Bobby v. Bies

In Bobby v. Bies, 556 U.S. 825, 129 S. Ct. 2145, 173 L. Ed. 2d 1173 (2009), the United States Supreme Court addressed a similar issue. Michael Bies was tried and convicted in Ohio of the aggravated murder, kidnapping, and attempted rape of a ten-year-old boy nearly one decade prior to the Court's decision in Atkins v. Virginia. Bies' IQ fell in the 65 to 75 range, indicating that he is "mildly mentally retarded to borderline mentally retarded." Id. at 2149-50. On postconviction review, the trial court agreed that Bies was mildly mentally retarded, but concluded that he was still eligible for execution. Id. at 2150. After the Supreme Court issued Atkins, and the Ohio Supreme Court adopted it in State v. Lott, 97 Ohio St. 3d 303, 2002 Ohio 6625, 779 N.E.2d 1011(Ohio 2002), Bies presented his Atkins claim to the state's postconviction court. Id. Bies moved for summary judgment, arguing that the record established his mental retardation and that the State was precluded and estopped from disputing it. Id. The court denied summary judgment because Bies' mental retardation had not been established under the Atkins-Lott framework, and ordered a full hearing.
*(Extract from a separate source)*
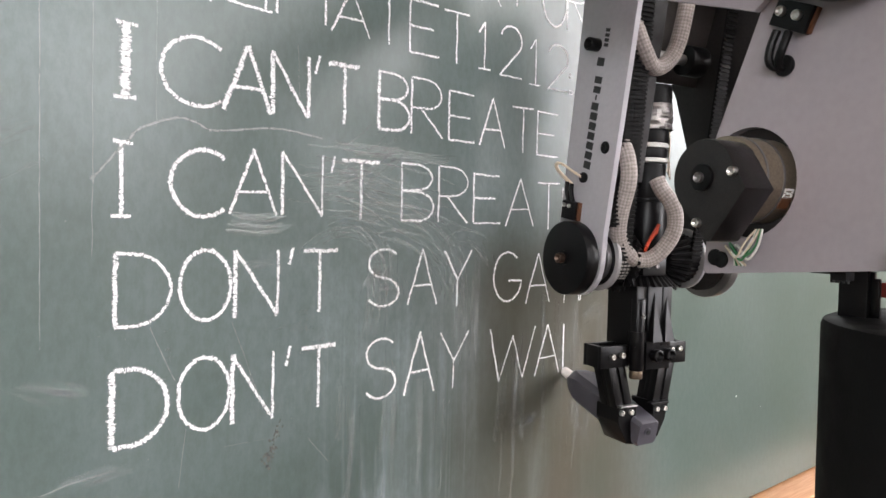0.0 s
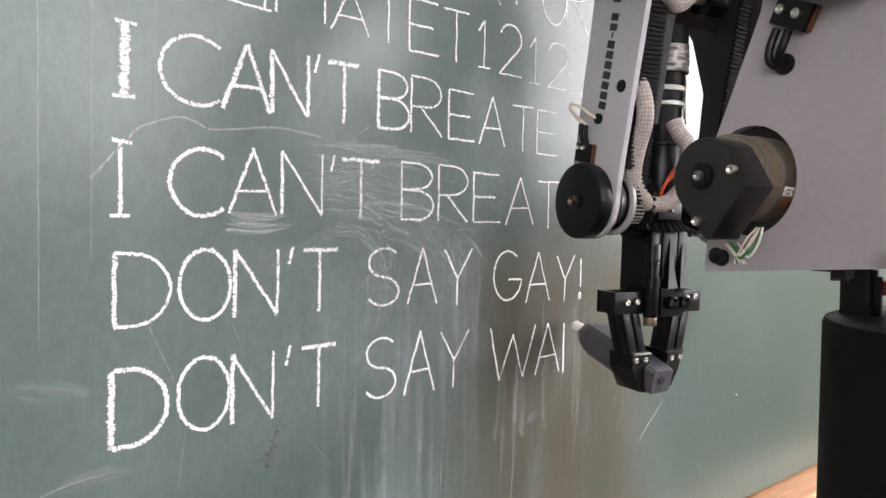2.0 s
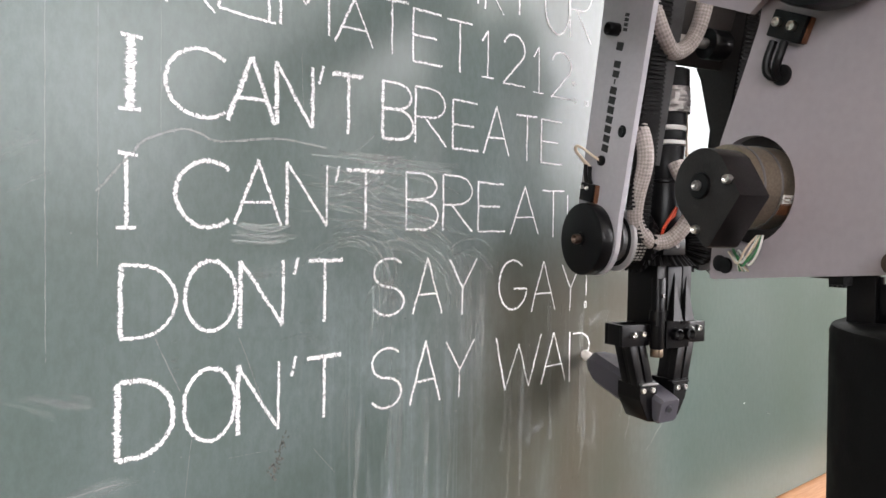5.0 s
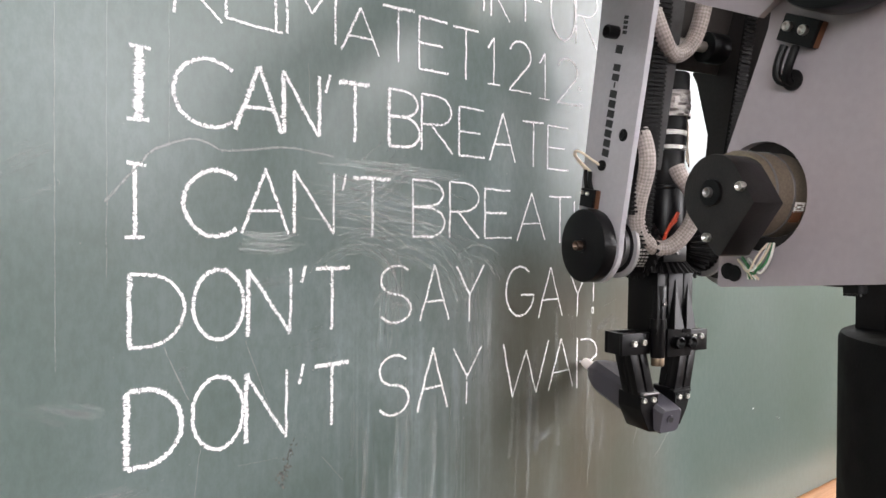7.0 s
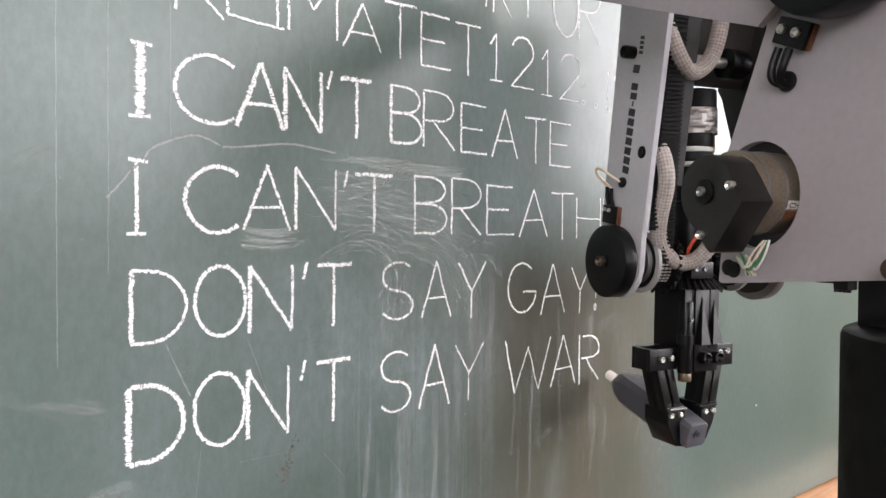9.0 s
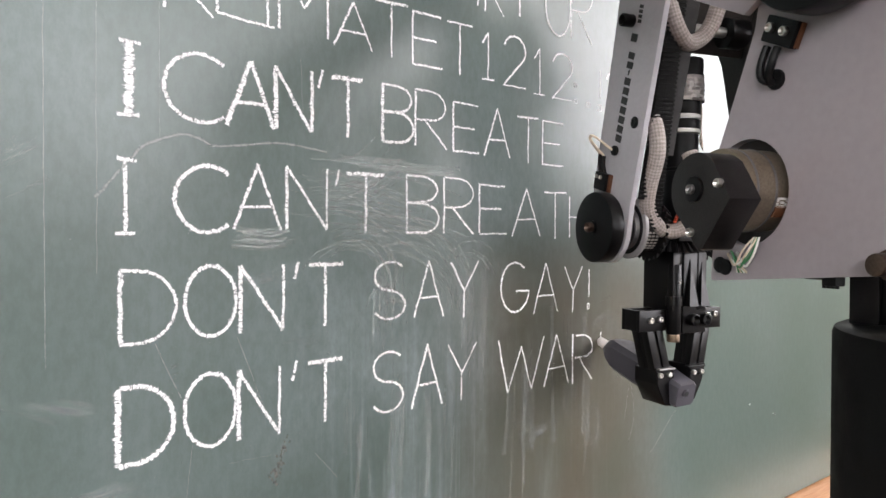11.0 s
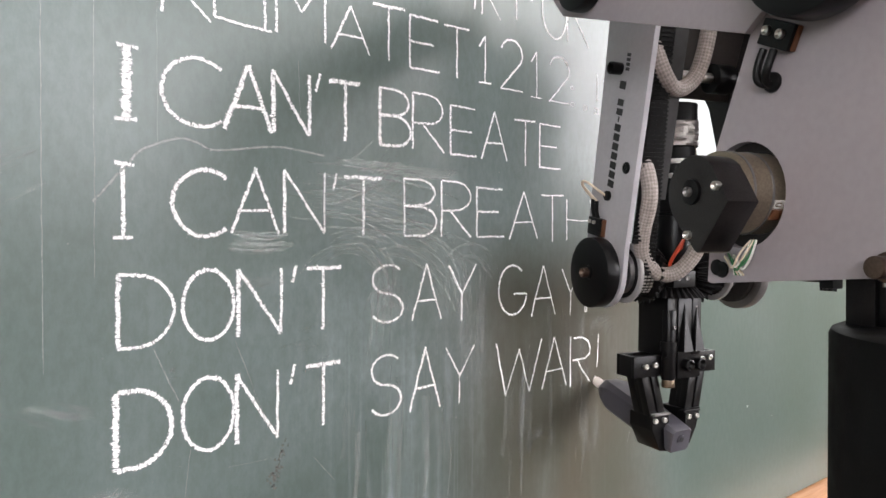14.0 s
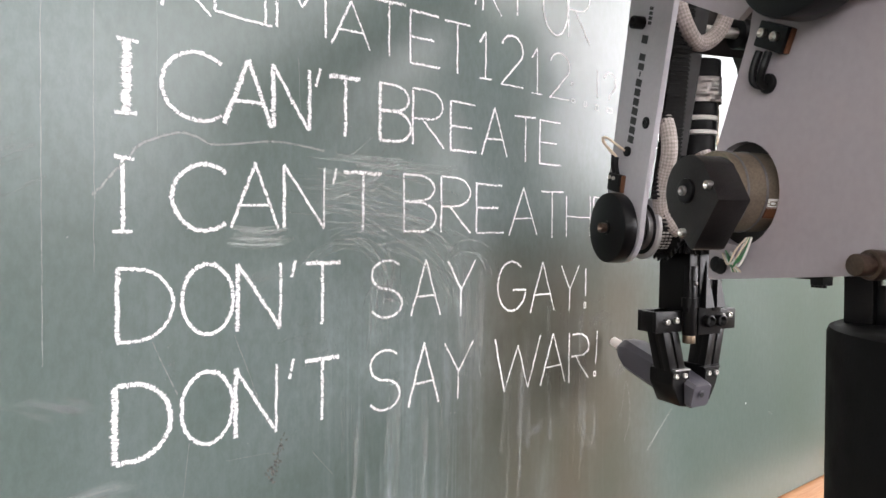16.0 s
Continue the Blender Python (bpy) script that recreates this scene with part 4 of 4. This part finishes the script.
# joint angles in degrees: turn of the base, rise of the upper arm, of the forearm and of the gripper
JOINTS = [
    (0.0, 13.47, 16.44, -72.33, -89.22),
    (0.5, 13.81, 17.44, -74.46, -89.21),
    (1.0, 14.22, 18.49, -74.68, -88.94),
    (1.5, 14.10, 24.01, -72.40, -88.85),
    (2.0, 14.03, 27.76, -70.97, -88.58),
    (2.5, 14.07, 26.52, -68.71, -88.47),
    (3.0, 13.77, 26.24, -68.24, -89.52),
    (3.5, 16.09, 25.42, -67.23, -89.55),
    (4.0, 17.30, 24.38, -67.33, -88.92),
    (4.2, 17.79, 22.82, -67.70, -88.98),
    (4.5, 17.90, 21.79, -68.37, -88.90),
    (5.0, 16.82, 21.22, -69.39, -88.90),
    (5.6, 14.01, 21.68, -70.63, -88.90),
    (5.9, 14.06, 22.22, -71.79, -88.90),
    (6.3, 14.46, 22.60, -72.81, -88.53),
    (6.5, 15.59, 22.48, -72.84, -89.01),
    (7.0, 14.79, 21.46, -70.55, -88.93),
    (7.5, 15.17, 19.47, -70.43, -89.53),
    (8.0, 17.72, 15.48, -70.43, -89.20),
    (8.5, 18.80, 16.54, -72.63, -88.71),
    (9.0, 18.92, 17.97, -72.63, -88.96),
    (9.2, 19.23, 20.09, -71.49, -88.86),
    (9.8, 20.45, 25.75, -68.83, -88.90),
    (10.3, 20.67, 26.58, -67.72, -88.90),
    (10.7, 20.24, 25.69, -66.02, -88.90),
    (11.0, 20.09, 23.50, -66.80, -88.90),
    (11.3, 19.98, 20.41, -67.96, -88.77),
    (11.5, 19.70, 18.65, -68.96, -88.87),
    (12.0, 19.77, 18.37, -69.57, -88.79),
    (12.5, 20.57, 19.42, -71.54, -89.01),
    (13.0, 20.41, 17.11, -71.54, -88.45),
    (13.5, 19.27, 16.45, -69.76, -88.94),
    (14.0, 19.59, 15.21, -69.93, -88.82),
    (14.5, 19.27, 16.32, -69.57, -88.97),
    (15.0, 19.56, 17.42, -71.84, -88.96),
    (15.5, 20.35, 18.07, -72.32, -88.63),
    (16.0, 22.89, 23.75, -68.24, -88.46),
]


def arm_poses(turn, rise, fore, grip):
    s = pose(0, 0, SHOULDER_Z, 0, 0, -turn) @ pose(0, REACH, 0)
    u = s @ pose(0, 0, 0, rise)
    elbow = u @ Vector((0, LINK, 0))
    f = Matrix.Translation(elbow) @ pose(0, 0, 0, 0, 0, -turn) @ pose(0, 0, 0, fore)
    wrist = f @ Vector((0, LINK, 0))
    roll = math.degrees(TWIST) - (turn - math.degrees(0.25))
    g = Matrix.Translation(wrist) @ pose(0, 0, 0, 0, 0, -turn) @ pose(0, 0, 0, grip) @ pose(0, 0, 0, 0, roll)
    return s, u, f, g


def motions():
    tracks = {shoulder: [], upper_arm: [], forearm: [], gripper: []}
    for t, *angles in JOINTS:
        for ob, m in zip((shoulder, upper_arm, forearm, gripper), arm_poses(*angles)):
            tracks[ob].append((t, m))
    for ob, rows in tracks.items():
        walk(ob, rows)
    for ob, t in WRITTEN:
        inside, out = pose(0, 0.004, 0), pose(0, 0, 0)
        walk(ob, [(0.0, inside), (t - 0.07, inside), (t, out), (16.0, out)])


motions()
Id. at 2151. Bies took his claim to the Federal District Court, arguing that the Fifth Amendment's Double Jeopardy Clause barred the State from relitigating the issue of his mental condition. The court agreed and ordered vacation of Bies' death sentence. The Court of Appeals affirmed. Id. The Supreme Court reversed, stating that "[t]he State did not 'twice put Bies in jeopardy.'" Id. Further, the court stated that no state-court determination of his mental retardation entitled him to a life sentence. Id. at 2152.